El Ministerio de Desarrollo Social quiso
avanzar en la pretensión de reglamentar la prostitución. Semanas atrás, aunque
solo por unas horas, incluyó en la nómina de ocupaciones de la Economía Popular
la categoría “trabajadores sexuales”. Si bien esta pretensión contradice
estatutos legales –nacionales e internacionales–, no nos sorprende el interés
del gobierno por favorecerla. Todas las instituciones estatales, por acción u
omisión, son cómplices de las redes de prostitución: la policía regentea burdeles
reprimiendo y extorsionando a las prostitutas, la gendarmería está vinculada al
tráfico de personas, el Poder Judicial protege a los proxenetas y el
Legislativo abandona a las víctimas rescatadas, y las campañas políticas –tanto
del macrismo como del peronismo– reciben fondos de proxenetas reconocidos. Es
que el negocio sobre el cuerpo y la sexualidad de las mujeres es el tercero más
rentable a nivel mundial, luego del tráfico de armas y drogas. Según la
Fundación Scelles, 40 millones de personas son víctimas de la prostitución, el
80 % son mujeres y niñas, y generan ganancias por más de 110 millones de
dólares anuales. El volumen que tiene este negocio patriarcal y criminal no
sería posible sin la complicidad activa y la protección de los gobernantes de
turno. Por todo esto, cuando hablamos de prostitución estamos hablando, en
primer lugar, de un drama humano de proporciones inmensas.
Esto es lo que ocultan AMMAR y el Ministerio
de las Mujeres, Géneros y Diversidad. Esconden este trágico panorama, ponderando
la “libertad individual” de prostituirse. Defienden su postura utilizando los
mismos argumentos que el patriarcado: la sexualidad puede separarse de la
integridad psicofísica, puede comprarse y venderse, y eso significaría
liberarla. Discurso reaccionario y burgués el de exaltar la libertad de
elección individual –sobre todo la de poseer cosas, y personas– separándola del
bien recíproco, de sus repercusiones relacionales y colectivas. De acuerdo a
esta idea negativa e individualista de la libertad se puede elegir muy mal, incluso
en detrimento de la dignidad y de la libertad de todo el género femenino.
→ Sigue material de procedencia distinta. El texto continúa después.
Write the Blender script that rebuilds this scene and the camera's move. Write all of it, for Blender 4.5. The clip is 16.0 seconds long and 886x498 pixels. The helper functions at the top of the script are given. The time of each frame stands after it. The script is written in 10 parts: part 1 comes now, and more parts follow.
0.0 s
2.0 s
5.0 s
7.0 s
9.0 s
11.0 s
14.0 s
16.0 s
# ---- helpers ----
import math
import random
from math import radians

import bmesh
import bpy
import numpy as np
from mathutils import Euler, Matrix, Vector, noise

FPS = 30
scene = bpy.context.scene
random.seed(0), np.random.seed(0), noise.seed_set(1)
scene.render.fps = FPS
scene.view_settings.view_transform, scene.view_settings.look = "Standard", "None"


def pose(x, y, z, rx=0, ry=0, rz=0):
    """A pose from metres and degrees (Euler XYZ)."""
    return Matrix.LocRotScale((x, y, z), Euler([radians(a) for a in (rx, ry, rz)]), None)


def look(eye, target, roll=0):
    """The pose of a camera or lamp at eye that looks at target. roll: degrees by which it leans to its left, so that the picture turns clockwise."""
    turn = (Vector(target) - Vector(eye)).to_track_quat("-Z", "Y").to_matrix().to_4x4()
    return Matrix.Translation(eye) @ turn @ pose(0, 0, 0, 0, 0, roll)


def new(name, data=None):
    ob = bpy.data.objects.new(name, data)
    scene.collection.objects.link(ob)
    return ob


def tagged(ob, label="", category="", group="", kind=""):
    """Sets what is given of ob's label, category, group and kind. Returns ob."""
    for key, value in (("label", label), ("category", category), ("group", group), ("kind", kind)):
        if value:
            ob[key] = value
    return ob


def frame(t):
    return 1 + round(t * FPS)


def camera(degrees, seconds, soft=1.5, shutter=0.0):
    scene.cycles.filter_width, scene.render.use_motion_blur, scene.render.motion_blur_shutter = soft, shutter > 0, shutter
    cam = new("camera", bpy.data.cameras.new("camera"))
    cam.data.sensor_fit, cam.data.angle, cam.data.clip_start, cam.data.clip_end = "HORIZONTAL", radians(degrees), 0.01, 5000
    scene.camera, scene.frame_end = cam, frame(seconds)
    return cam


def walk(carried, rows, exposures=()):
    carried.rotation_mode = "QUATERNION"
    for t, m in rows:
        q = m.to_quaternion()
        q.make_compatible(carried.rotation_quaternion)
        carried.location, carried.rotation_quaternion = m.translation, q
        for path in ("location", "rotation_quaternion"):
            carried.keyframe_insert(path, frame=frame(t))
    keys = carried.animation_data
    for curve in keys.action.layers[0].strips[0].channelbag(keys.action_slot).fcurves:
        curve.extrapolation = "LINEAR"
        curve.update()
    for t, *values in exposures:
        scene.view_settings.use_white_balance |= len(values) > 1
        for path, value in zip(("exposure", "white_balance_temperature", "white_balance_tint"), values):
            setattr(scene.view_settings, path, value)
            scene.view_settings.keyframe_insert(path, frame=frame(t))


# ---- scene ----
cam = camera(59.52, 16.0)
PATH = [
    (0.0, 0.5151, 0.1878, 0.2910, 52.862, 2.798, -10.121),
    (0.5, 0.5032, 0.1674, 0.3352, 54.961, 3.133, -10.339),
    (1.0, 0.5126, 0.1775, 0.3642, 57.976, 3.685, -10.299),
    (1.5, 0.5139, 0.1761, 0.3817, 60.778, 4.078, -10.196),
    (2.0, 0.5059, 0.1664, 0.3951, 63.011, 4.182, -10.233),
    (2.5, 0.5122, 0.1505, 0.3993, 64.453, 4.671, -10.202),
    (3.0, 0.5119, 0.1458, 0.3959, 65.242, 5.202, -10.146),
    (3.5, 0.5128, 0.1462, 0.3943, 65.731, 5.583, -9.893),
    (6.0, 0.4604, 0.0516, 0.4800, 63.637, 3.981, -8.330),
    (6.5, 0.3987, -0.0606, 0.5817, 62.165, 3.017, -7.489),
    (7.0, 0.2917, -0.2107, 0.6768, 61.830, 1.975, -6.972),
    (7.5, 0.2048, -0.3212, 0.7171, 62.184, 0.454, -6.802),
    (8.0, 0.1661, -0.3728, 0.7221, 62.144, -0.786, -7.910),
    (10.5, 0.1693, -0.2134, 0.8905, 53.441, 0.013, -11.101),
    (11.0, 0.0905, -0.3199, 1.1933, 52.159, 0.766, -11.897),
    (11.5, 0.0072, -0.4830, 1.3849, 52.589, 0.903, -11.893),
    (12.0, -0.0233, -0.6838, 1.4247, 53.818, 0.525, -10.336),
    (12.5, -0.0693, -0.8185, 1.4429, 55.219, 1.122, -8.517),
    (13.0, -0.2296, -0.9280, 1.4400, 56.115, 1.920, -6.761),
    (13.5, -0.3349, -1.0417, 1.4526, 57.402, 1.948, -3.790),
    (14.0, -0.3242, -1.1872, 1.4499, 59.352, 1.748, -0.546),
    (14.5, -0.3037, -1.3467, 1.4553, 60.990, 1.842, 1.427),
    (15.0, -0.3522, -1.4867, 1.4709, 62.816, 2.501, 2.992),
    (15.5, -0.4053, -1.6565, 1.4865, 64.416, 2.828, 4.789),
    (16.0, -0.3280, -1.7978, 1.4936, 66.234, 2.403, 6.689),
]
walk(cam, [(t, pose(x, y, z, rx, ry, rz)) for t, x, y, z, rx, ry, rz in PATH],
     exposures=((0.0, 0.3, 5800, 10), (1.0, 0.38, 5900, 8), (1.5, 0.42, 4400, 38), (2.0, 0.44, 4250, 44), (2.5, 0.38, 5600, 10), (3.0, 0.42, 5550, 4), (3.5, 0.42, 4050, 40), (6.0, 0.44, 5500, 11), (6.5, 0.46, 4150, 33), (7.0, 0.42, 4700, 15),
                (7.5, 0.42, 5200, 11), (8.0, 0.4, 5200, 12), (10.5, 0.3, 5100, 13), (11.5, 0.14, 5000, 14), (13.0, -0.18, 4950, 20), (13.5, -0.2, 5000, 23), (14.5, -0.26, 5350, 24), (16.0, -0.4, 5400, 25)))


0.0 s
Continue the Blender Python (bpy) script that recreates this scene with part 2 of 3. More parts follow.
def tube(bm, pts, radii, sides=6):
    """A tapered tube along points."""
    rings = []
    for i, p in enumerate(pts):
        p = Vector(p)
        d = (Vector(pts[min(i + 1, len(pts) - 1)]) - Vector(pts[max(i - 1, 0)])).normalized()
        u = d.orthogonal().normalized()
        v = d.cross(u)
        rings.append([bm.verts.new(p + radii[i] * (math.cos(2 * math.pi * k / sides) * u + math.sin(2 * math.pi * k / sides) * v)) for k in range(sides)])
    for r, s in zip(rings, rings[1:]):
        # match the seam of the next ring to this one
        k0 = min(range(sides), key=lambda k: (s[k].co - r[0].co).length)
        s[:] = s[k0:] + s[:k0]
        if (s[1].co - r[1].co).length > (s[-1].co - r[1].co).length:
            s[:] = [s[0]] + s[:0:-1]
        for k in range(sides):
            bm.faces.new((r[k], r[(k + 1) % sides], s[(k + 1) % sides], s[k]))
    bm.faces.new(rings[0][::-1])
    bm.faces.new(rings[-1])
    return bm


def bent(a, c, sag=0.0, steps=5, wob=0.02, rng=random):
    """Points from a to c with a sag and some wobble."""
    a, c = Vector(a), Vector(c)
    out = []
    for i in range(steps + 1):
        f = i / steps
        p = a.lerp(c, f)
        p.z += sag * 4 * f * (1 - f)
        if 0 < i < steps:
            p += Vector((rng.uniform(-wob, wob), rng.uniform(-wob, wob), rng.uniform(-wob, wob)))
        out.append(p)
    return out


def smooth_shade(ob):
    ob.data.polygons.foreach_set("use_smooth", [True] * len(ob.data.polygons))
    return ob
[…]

Libertad rima con dignidad, en todo los planos. Así, estamos aprendiendo que liberar nuestra sexualidad significa despojarla de estereotipos opresivos –sean estatales o puritanistas eclesiásticos– uniendo el placer al afecto, a la sinceridad, a la comunicación, al respeto y al conocimiento, a redescubrir la potencia erótica presente en la integridad de nuestro cuerpo. Algunas auténticas feministas del pasado nos lo sugirieron: “La unión libre y honesta de hombres y mujeres que se aman y son camaradas hará desaparecer una calamidad que mancilla la humanidad: la prostitución” decía Aleksandra Kollontai, y Mujeres Libres (España) afirmaba “Mientras exista la prostitución no se podrá llegar a la sinceridad en el amor, en el afecto, en la amistad, en la camaradería”. Pero hoy Georgina Orellano, sentada junto a las flamantes funcionarias, sostiene: “Soy feminista porque yo al patriarcado le cobro. Despojo la sexualidad del amor y le pongo un precio”. Patriarcas del mundo, agradecidos.